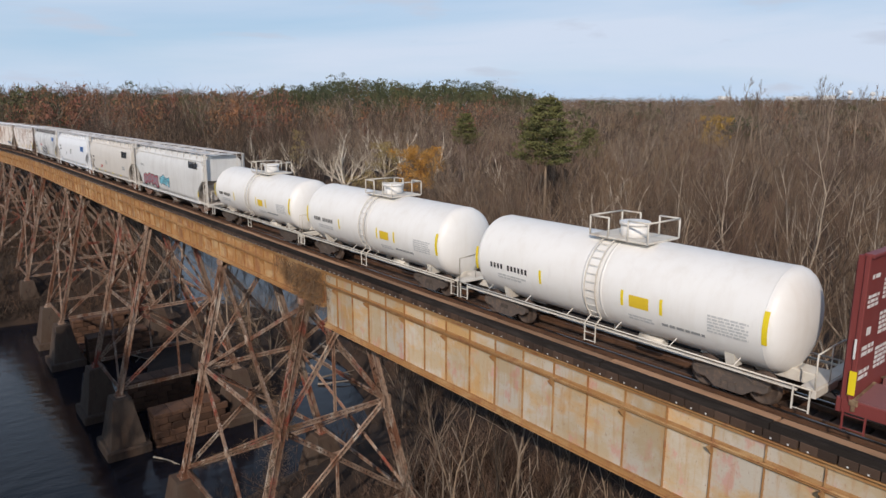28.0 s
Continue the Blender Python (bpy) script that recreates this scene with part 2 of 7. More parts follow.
# ---- materials ----
def material(name, base, layers=(), rough=0.6, bump=0.0, bump_scale=20.0, metal=0.0, vary=0.0, spec=0.4, world_space=False, island=0.0):
    """A procedural surface. layers: (colour, (sx, sy, sz), from, to, strength), each laid on by a noise of that scale per metre."""
    m = bpy.data.materials.new(name)
    m.use_nodes = True
    nt = m.node_tree
    link = nt.links.new
    b = nt.nodes["Principled BSDF"]
    b.inputs["Roughness"].default_value = rough
    b.inputs["Metallic"].default_value = metal
    b.inputs["Specular IOR Level"].default_value = spec
    co = nt.nodes.new("ShaderNodeTexCoord")
    if world_space:
        geo = nt.nodes.new("ShaderNodeNewGeometry")
        vec = geo.outputs["Position"]
    else:
        vec = co.outputs["Object"]
    rgb = nt.nodes.new("ShaderNodeRGB")
    rgb.outputs[0].default_value = (*base, 1)
    col = rgb.outputs[0]
    last = None
    for i, (c, sc, lo, hi, k) in enumerate(layers):
        mp = nt.nodes.new("ShaderNodeMapping")
        mp.inputs["Scale"].default_value = sc
        mp.inputs["Location"].default_value = (3.7 * i, 1.3 * i, 2.1 * i)
        link(vec, mp.inputs[0])
        no = nt.nodes.new("ShaderNodeTexNoise")
        no.inputs["Scale"].default_value, no.inputs["Detail"].default_value = 1.0, 7
        no.inputs["Roughness"].default_value = 0.62
        link(mp.outputs[0], no.inputs["Vector"])
        rg = nt.nodes.new("ShaderNodeMapRange")
        rg.inputs["From Min"].default_value, rg.inputs["From Max"].default_value, rg.inputs["To Max"].default_value = lo, hi, k
        link(no.outputs["Fac"], rg.inputs["Value"])
        mx = nt.nodes.new("ShaderNodeMix")
        mx.data_type = 'RGBA'
        link(rg.outputs[0], mx.inputs[0])
        link(col, mx.inputs[6])
        mx.inputs[7].default_value = (*c, 1)
        col = mx.outputs[2]
        last = rg
    for amount, kind in ((vary, "ShaderNodeObjectInfo"), (island, "ShaderNodeNewGeometry")):
        if amount > 0:
            oi = nt.nodes.new(kind)
            rv = nt.nodes.new("ShaderNodeMapRange")
            rv.inputs["To Min"].default_value, rv.inputs["To Max"].default_value = 1 - amount, 1 + amount
            link(oi.outputs["Random" if kind == "ShaderNodeObjectInfo" else "Random Per Island"], rv.inputs["Value"])
            hs = nt.nodes.new("ShaderNodeHueSaturation")
            link(rv.outputs[0], hs.inputs["Value"])
            link(col, hs.inputs["Color"])
            col = hs.outputs[0]
    link(col, b.inputs["Base Color"])
    if bump > 0:
        nb = nt.nodes.new("ShaderNodeTexNoise")
        nb.inputs["Scale"].default_value, nb.inputs["Detail"].default_value = bump_scale, 6
        link(vec, nb.inputs["Vector"])
        bp = nt.nodes.new("ShaderNodeBump")
        bp.inputs["Strength"].default_value, bp.inputs["Distance"].default_value = bump, 0.02
        link(nb.outputs["Fac"], bp.inputs["Height"])
        link(bp.outputs[0], b.inputs["Normal"])
    return m


RUST, DIRT, SOOT = (0.20, 0.075, 0.03), (0.10, 0.08, 0.06), (0.03, 0.026, 0.024)


def paint(name, col, rust=0.35, dirt=0.5, rough=0.5, streak=0.5, rustcol=RUST, dirtcol=DIRT, spec=0.4):
    """Weathered paint on steel: rain streaks, patches of dirt, rust spots."""
    return material(name, col, [
        (dirtcol, (2.2, 2.2, 0.22), 0.48, 0.80, streak),
        (dirtcol, (0.45, 0.45, 0.6), 0.45, 0.80, dirt),
        (rustcol, (1.6, 1.6, 0.5), 0.62, 0.72, rust),
        (rustcol, (9, 9, 6), 0.66, 0.74, rust * 0.8)], rough, bump=0.15, bump_scale=14, spec=spec)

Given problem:
Each line of the material must be retyped exactly, except that images are omitted.

Output of the exercise:
28.0 s
Continue the Blender Python (bpy) script that recreates this scene with part 2 of 7. More parts follow.
# ---- materials ----
def material(name, base, layers=(), rough=0.6, bump=0.0, bump_scale=20.0, metal=0.0, vary=0.0, spec=0.4, world_space=False, island=0.0):
    """A procedural surface. layers: (colour, (sx, sy, sz), from, to, strength), each laid on by a noise of that scale per metre."""
    m = bpy.data.materials.new(name)
    m.use_nodes = True
    nt = m.node_tree
    link = nt.links.new
    b = nt.nodes["Principled BSDF"]
    b.inputs["Roughness"].default_value = rough
    b.inputs["Metallic"].default_value = metal
    b.inputs["Specular IOR Level"].default_value = spec
    co = nt.nodes.new("ShaderNodeTexCoord")
    if world_space:
        geo = nt.nodes.new("ShaderNodeNewGeometry")
        vec = geo.outputs["Position"]
    else:
        vec = co.outputs["Object"]
    rgb = nt.nodes.new("ShaderNodeRGB")
    rgb.outputs[0].default_value = (*base, 1)
    col = rgb.outputs[0]
    last = None
    for i, (c, sc, lo, hi, k) in enumerate(layers):
        mp = nt.nodes.new("ShaderNodeMapping")
        mp.inputs["Scale"].default_value = sc
        mp.inputs["Location"].default_value = (3.7 * i, 1.3 * i, 2.1 * i)
        link(vec, mp.inputs[0])
        no = nt.nodes.new("ShaderNodeTexNoise")
        no.inputs["Scale"].default_value, no.inputs["Detail"].default_value = 1.0, 7
        no.inputs["Roughness"].default_value = 0.62
        link(mp.outputs[0], no.inputs["Vector"])
        rg = nt.nodes.new("ShaderNodeMapRange")
        rg.inputs["From Min"].default_value, rg.inputs["From Max"].default_value, rg.inputs["To Max"].default_value = lo, hi, k
        link(no.outputs["Fac"], rg.inputs["Value"])
        mx = nt.nodes.new("ShaderNodeMix")
        mx.data_type = 'RGBA'
        link(rg.outputs[0], mx.inputs[0])
        link(col, mx.inputs[6])
        mx.inputs[7].default_value = (*c, 1)
        col = mx.outputs[2]
        last = rg
    for amount, kind in ((vary, "ShaderNodeObjectInfo"), (island, "ShaderNodeNewGeometry")):
        if amount > 0:
            oi = nt.nodes.new(kind)
            rv = nt.nodes.new("ShaderNodeMapRange")
            rv.inputs["To Min"].default_value, rv.inputs["To Max"].default_value = 1 - amount, 1 + amount
            link(oi.outputs["Random" if kind == "ShaderNodeObjectInfo" else "Random Per Island"], rv.inputs["Value"])
            hs = nt.nodes.new("ShaderNodeHueSaturation")
            link(rv.outputs[0], hs.inputs["Value"])
            link(col, hs.inputs["Color"])
            col = hs.outputs[0]
    link(col, b.inputs["Base Color"])
    if bump > 0:
        nb = nt.nodes.new("ShaderNodeTexNoise")
        nb.inputs["Scale"].default_value, nb.inputs["Detail"].default_value = bump_scale, 6
        link(vec, nb.inputs["Vector"])
        bp = nt.nodes.new("ShaderNodeBump")
        bp.inputs["Strength"].default_value, bp.inputs["Distance"].default_value = bump, 0.02
        link(nb.outputs["Fac"], bp.inputs["Height"])
        link(bp.outputs[0], b.inputs["Normal"])
    return m


RUST, DIRT, SOOT = (0.20, 0.075, 0.03), (0.10, 0.08, 0.06), (0.03, 0.026, 0.024)


def paint(name, col, rust=0.35, dirt=0.5, rough=0.5, streak=0.5, rustcol=RUST, dirtcol=DIRT, spec=0.4):
    """Weathered paint on steel: rain streaks, patches of dirt, rust spots."""
    return material(name, col, [
        (dirtcol, (2.2, 2.2, 0.22), 0.48, 0.80, streak),
        (dirtcol, (0.45, 0.45, 0.6), 0.45, 0.80, dirt),
        (rustcol, (1.6, 1.6, 0.5), 0.62, 0.72, rust),
        (rustcol, (9, 9, 6), 0.66, 0.74, rust * 0.8)], rough, bump=0.15, bump_scale=14, spec=spec)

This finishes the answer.